PHOTO: Math teacher and Davis High alumnus, Michael Wright, welcomed a baby to his family at the beginning of the school year.
By Sarah Kim,
Michael Wright, a math enthusiast since his high school years, recently welcomed a new member to his family. Now when he returns home from his N-05 classroom, he is greeted by his infant daughter.
Wright first became interested in teaching when he helped his friend with math homework in high school. “It felt pretty cool [helping friends] and I took pride in doing it,” Wright said.
When he was helping his friend with math problems, it “felt good” when he saw them improve, knowing that he helped them to achieve that ability.
“I liked [teaching] because I felt helpful,” Wright said. Having a talent for teaching and math, he said that “it just clicked” when he decided on his career.
“I think mathematics is something he has always been good at and loved. It’s in his nature to teach and share,” said Doug Wright, an uncle of Michel Wright and an art teacher at Davis High.

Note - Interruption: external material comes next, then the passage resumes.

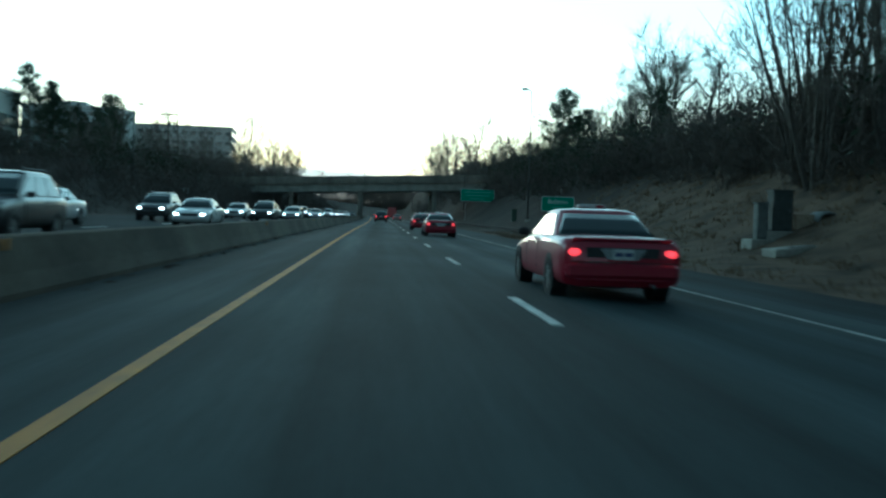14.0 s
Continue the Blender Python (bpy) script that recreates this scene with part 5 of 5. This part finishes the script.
# the cars ahead
lead = build_car("large_sedan", P_RED, road_pose(517.0, 5.5, 0.0), "glossy red four-door sedan with lit tail lamps in the next lane", extra="red_taxi")
for s, o in ((146.0, 6.4), (234.9, 5.7), (304.0, 5.2), (374.5, 5.3), (419.5, 5.4), (450.0, 5.5), (493.5, 5.6)):
    copy_thing(lead, road_pose(s, o, 0.0))
build_car("suv", P_BLACK, road_pose(573.0, 1.75, 0.0), "black upright sport utility vehicle with red tail lamps", head=M_HEAD)
build_car("sedan", P_SILVER, road_pose(648.0, 6.0, 0.0), "silver sedan with lit tail lamps driving away")
build_car("sedan", P_GREY, road_pose(690.0, 1.8, 0.0), "dark grey sedan with lit tail lamps under the bridge")

NAMES = {"P_SILVER": "silver", "P_WHITE": "white", "P_BLACK": "black", "P_GREY": "dark grey", "P_BLUE": "dark blue", "P_GREEN": "dark green", "P_MAROON": "maroon", "P_TAN": "pale gold"}
ONCOMING = [
    (47, "A", "suv", "P_SILVER", 1), (60, "A", "sedan", "P_WHITE", 0), (68, "B", "suv", "P_BLUE", 0), (79, "B", "suv", "P_SILVER", 0),
    (135, "A", "suv", "P_SILVER", 0), (172, "A", "sedan", "P_SILVER", 0), (177, "B", "sedan", "P_WHITE", 0), (212, "A", "sedan", "P_BLACK", 0), (221, "B", "sedan", "P_SILVER", 0),
    (270, "A", "sedan", "P_SILVER", 0), (276, "B", "suv", "P_SILVER", 0), (309, "B", "suv", "P_WHITE", 0), (314, "A", "sedan", "P_SILVER", 0), (326, "B", "sedan", "P_GREY", 0), (348, "A", "sedan", "P_SILVER", 0),
    (377, "A", "suv", "P_GREEN", 1), (386, "B", "sedan", "P_BLACK", 0), (396, "B", "pickup", "P_SILVER", 0), (409, "B", "suv", "P_BLACK", 0), (419, "A", "sedan", "P_BLACK", 0), (434, "B", "sedan", "P_WHITE", 0), (446, "A", "sedan", "P_SILVER", 0), (456, "A", "suv", "P_BLACK", 0),
    (470, "B", "sedan", "P_SILVER", 0), (481, "A", "sedan", "P_WHITE", 0), (489, "B", "suv", "P_GREY", 0), (508, "A", "suv", "P_GREY", 0), (519, "B", "sedan", "P_SILVER", 0), (531, "A", "sedan", "P_SILVER", 0), (545, "B", "sedan", "P_WHITE", 0),
    (565, "A", "sedan", "P_SILVER", 0), (577, "B", "suv", "P_SILVER", 0), (589, "B", "pickup", "P_WHITE", 0), (597, "A", "suv", "P_WHITE", 0), (605, "B", "sedan", "P_SILVER", 0), (622, "A", "sedan", "P_GREY", 0), (634, "B", "sedan", "P_WHITE", 0), (646, "A", "sedan", "P_TAN", 0), (662, "A", "suv", "P_BLACK", 0), (684, "B", "sedan", "P_SILVER", 0), (712, "A", "sedan", "P_WHITE", 0), (745, "B", "sedan", "P_SILVER", 0), (790, "A", "suv", "P_GREY", 0),
]
PAINTS = {"P_SILVER": P_SILVER, "P_WHITE": P_WHITE, "P_BLACK": P_BLACK, "P_GREY": P_GREY, "P_BLUE": P_BLUE, "P_GREEN": P_GREEN, "P_TAN": P_TAN}
BODY = {"sedan": "sedan", "suv": "sport utility vehicle", "minivan": "minivan", "pickup": "pickup truck"}
MADE = {}
for s, lane, kind, col, warm in ONCOMING:
    m = road_pose(s, -7.4 if lane == "A" else -11.2, 0.0, 180)
    key = (kind, col, warm, s == 68)
    if key in MADE:
        copy_thing(MADE[key], m)
    else:
        lab = f"{NAMES[col]} {BODY[kind]} with lit {'amber' if warm else 'white'} headlights coming towards" if s != 68 else "dark blue wagon carrying a pale roof cargo box"
        MADE[key] = build_car(kind, PAINTS[col], m, lab, head=M_HEADWARM if warm else M_HEAD, group="oncoming traffic", extra="roof_box" if s == 68 else "")


def build_truck(s, o):
    t = thing("box_truck", road_pose(s, o), "red box truck with a tall cargo body", "truck")
    red = paint("red_truck_paint", (0.30, 0.02, 0.02))
    part("cargo_box", Geo().box((0, -0.8, 2.15), (2.4, 5.6, 2.6), 0.04), red, t)
    part("cab", Geo().box((0, 2.9, 1.55), (2.1, 1.7, 1.9), 0.12), red, t)
    part("chassis", Geo().box((0, 0, 0.72), (1.2, 7.2, 0.25), 0.03), M_PLASTIC, t)
    part("rear_door", Geo().box((0, -3.61, 2.15), (2.15, 0.04, 2.4), 0.01), paint("pale_truck_door", (0.5, 0.1, 0.1)), t)
    for x in (-1, 1):
        part("tail_lamp", Geo().box((x * 0.95, -3.64, 0.95), (0.22, 0.08, 0.16), 0.02), M_TAIL, t)
        for y in (-2.2, 2.7):
            build_wheel(t, x * 0.98, y, 0.45, x)


build_truck(705.0, 6.0)


# ---------------- buildings behind the trees ----------------
def office_block(s, o, w, d, h, floors, bays, z0, turn, wall_mat, lab, round_end=False, name="office_building"):
    """A flat-roofed block; w runs along its own x, its front faces -y."""
    c = at(s, o, 0, False)
    b = thing(name, pose(c.x, c.y, z0, 0, 0, turn), lab, "building")
    fh = h / floors
    outline = [(0, 0), (w, 0), (w, d), (0, d)]
    if round_end:
        r = d * 0.5
        outline = [(0, 0)] + [(w - r + r * math.sin(a), r - r * math.cos(a)) for a in np.linspace(0, math.pi, 11)] + [(0, d)]
    g = Geo()
    g.slab(outline, -1.0, h, lambda a, c2, q: Vector((a, c2, q)))
    part("wall", g, wall_mat, b)
    g = Geo()
    g.slab([(x * 1.012 - w * 0.006, y * 1.02 - d * 0.01) for x, y in outline], h, h + 0.9, lambda a, c2, q: Vector((a, c2, q)))
    part("roof", g, M_BRICKPALE, b, "pale parapet cornice")
    if round_end:
        part("plant_room", Geo().box((w * 0.4, d * 0.5, h + 1.9), (w * 0.3, d * 0.4, 2.6), 0.05), M_FACADEBAND, b)
    for f in range(floors):
        z = fh * (f + 0.52)
        for k in range(bays):
            x = w * (k + 0.5) / bays
            if round_end and x > w - d * 0.5:
                continue
            wd = part("window", Geo().box((x, 0.0, z), (w / bays * 0.6, 0.12, fh * 0.32), 0.01), M_WINDOW, b)
            part("sill", Geo().box((x, -0.06, z - fh * 0.2), (w / bays * 0.66, 0.2, 0.12)), M_BRICKPALE, wd)
        nb = max(2, int(bays * d / w))
        for k in range(nb):
            if not round_end:
                part("window", Geo().box((w, d * (k + 0.5) / nb, z), (0.12, d / nb * 0.7, fh * 0.50), 0.01), M_WINDOW, b)
    return b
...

Michael Wright found out he enjoyed working with young people because he liked his coaching experience for Summerdarts, a local swimming program in the summer. “It just all kinda came together,” Wright said.
His experience at DHS academically and athletically shaped him as a teacher, as his main focus at high school was in academics and sports. He was part of the water polo team in 2010, with his coach being teacher Tracy Stapelton.
“The people that I had as teachers and coaches [at DHS] really preached [working hard and being part of a team] from day one,” Wright said.
Wright is facing a new chapter in his life, as he became a father at home. His wife gave birth to their first born on Sept. 25.
“You kind of touch the surface of parenthood when you are a teacher,” Wright said. However, he pointed out that he only taught sixth grade and up, making him new with children and babies. “It’s going to be a whole new challenge,” he said.
For his daughter, Wright wants to remember the lessons he learned from teaching. He mentioned that when a child makes a mistake he should remember that it’s part of growth, like “how many students make mistakes and fail certain areas of work.” Wright points out that like the students, he wants to help his child improve.
“I’ll remember that for my own child coming forward,” Wright said.